# Provided material:
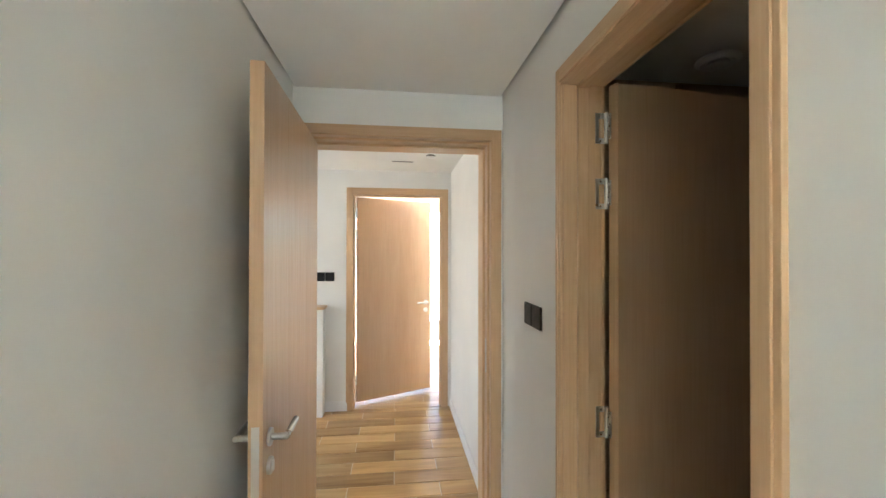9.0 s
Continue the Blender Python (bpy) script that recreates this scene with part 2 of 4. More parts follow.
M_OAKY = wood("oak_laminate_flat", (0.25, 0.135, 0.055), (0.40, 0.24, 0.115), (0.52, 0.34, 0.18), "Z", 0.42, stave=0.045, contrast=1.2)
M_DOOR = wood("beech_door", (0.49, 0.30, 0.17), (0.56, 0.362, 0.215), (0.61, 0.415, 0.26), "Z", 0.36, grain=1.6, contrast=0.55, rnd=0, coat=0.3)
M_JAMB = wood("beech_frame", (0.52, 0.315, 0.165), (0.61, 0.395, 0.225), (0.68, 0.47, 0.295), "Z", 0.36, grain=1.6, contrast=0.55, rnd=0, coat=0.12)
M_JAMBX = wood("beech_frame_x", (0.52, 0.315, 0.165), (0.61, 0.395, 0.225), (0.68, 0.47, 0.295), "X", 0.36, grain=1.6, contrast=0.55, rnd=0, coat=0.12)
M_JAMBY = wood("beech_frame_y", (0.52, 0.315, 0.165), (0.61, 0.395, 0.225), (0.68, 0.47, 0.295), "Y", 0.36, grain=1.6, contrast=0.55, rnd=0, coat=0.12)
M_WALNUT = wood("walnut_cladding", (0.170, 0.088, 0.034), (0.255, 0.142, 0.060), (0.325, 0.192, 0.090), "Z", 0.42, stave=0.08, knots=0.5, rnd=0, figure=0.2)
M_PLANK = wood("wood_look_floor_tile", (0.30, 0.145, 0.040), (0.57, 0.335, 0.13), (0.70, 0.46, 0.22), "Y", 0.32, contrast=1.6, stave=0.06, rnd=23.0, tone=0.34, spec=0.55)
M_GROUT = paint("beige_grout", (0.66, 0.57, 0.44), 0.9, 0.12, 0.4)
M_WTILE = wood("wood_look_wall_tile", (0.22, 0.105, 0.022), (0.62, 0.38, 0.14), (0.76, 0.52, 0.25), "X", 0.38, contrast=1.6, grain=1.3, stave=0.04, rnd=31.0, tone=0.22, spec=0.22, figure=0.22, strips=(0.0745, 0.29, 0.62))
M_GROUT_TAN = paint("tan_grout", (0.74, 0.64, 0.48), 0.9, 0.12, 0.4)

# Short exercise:
Copy each line exactly, and leave the pictures out of your copy.

# Worked solution:
9.0 s
Continue the Blender Python (bpy) script that recreates this scene with part 2 of 4. More parts follow.
M_OAKY = wood("oak_laminate_flat", (0.25, 0.135, 0.055), (0.40, 0.24, 0.115), (0.52, 0.34, 0.18), "Z", 0.42, stave=0.045, contrast=1.2)
M_DOOR = wood("beech_door", (0.49, 0.30, 0.17), (0.56, 0.362, 0.215), (0.61, 0.415, 0.26), "Z", 0.36, grain=1.6, contrast=0.55, rnd=0, coat=0.3)
M_JAMB = wood("beech_frame", (0.52, 0.315, 0.165), (0.61, 0.395, 0.225), (0.68, 0.47, 0.295), "Z", 0.36, grain=1.6, contrast=0.55, rnd=0, coat=0.12)
M_JAMBX = wood("beech_frame_x", (0.52, 0.315, 0.165), (0.61, 0.395, 0.225), (0.68, 0.47, 0.295), "X", 0.36, grain=1.6, contrast=0.55, rnd=0, coat=0.12)
M_JAMBY = wood("beech_frame_y", (0.52, 0.315, 0.165), (0.61, 0.395, 0.225), (0.68, 0.47, 0.295), "Y", 0.36, grain=1.6, contrast=0.55, rnd=0, coat=0.12)
M_WALNUT = wood("walnut_cladding", (0.170, 0.088, 0.034), (0.255, 0.142, 0.060), (0.325, 0.192, 0.090), "Z", 0.42, stave=0.08, knots=0.5, rnd=0, figure=0.2)
M_PLANK = wood("wood_look_floor_tile", (0.30, 0.145, 0.040), (0.57, 0.335, 0.13), (0.70, 0.46, 0.22), "Y", 0.32, contrast=1.6, stave=0.06, rnd=23.0, tone=0.34, spec=0.55)
M_GROUT = paint("beige_grout", (0.66, 0.57, 0.44), 0.9, 0.12, 0.4)
M_WTILE = wood("wood_look_wall_tile", (0.22, 0.105, 0.022), (0.62, 0.38, 0.14), (0.76, 0.52, 0.25), "X", 0.38, contrast=1.6, grain=1.3, stave=0.04, rnd=31.0, tone=0.22, spec=0.22, figure=0.22, strips=(0.0745, 0.29, 0.62))
M_GROUT_TAN = paint("tan_grout", (0.74, 0.64, 0.48), 0.9, 0.12, 0.4)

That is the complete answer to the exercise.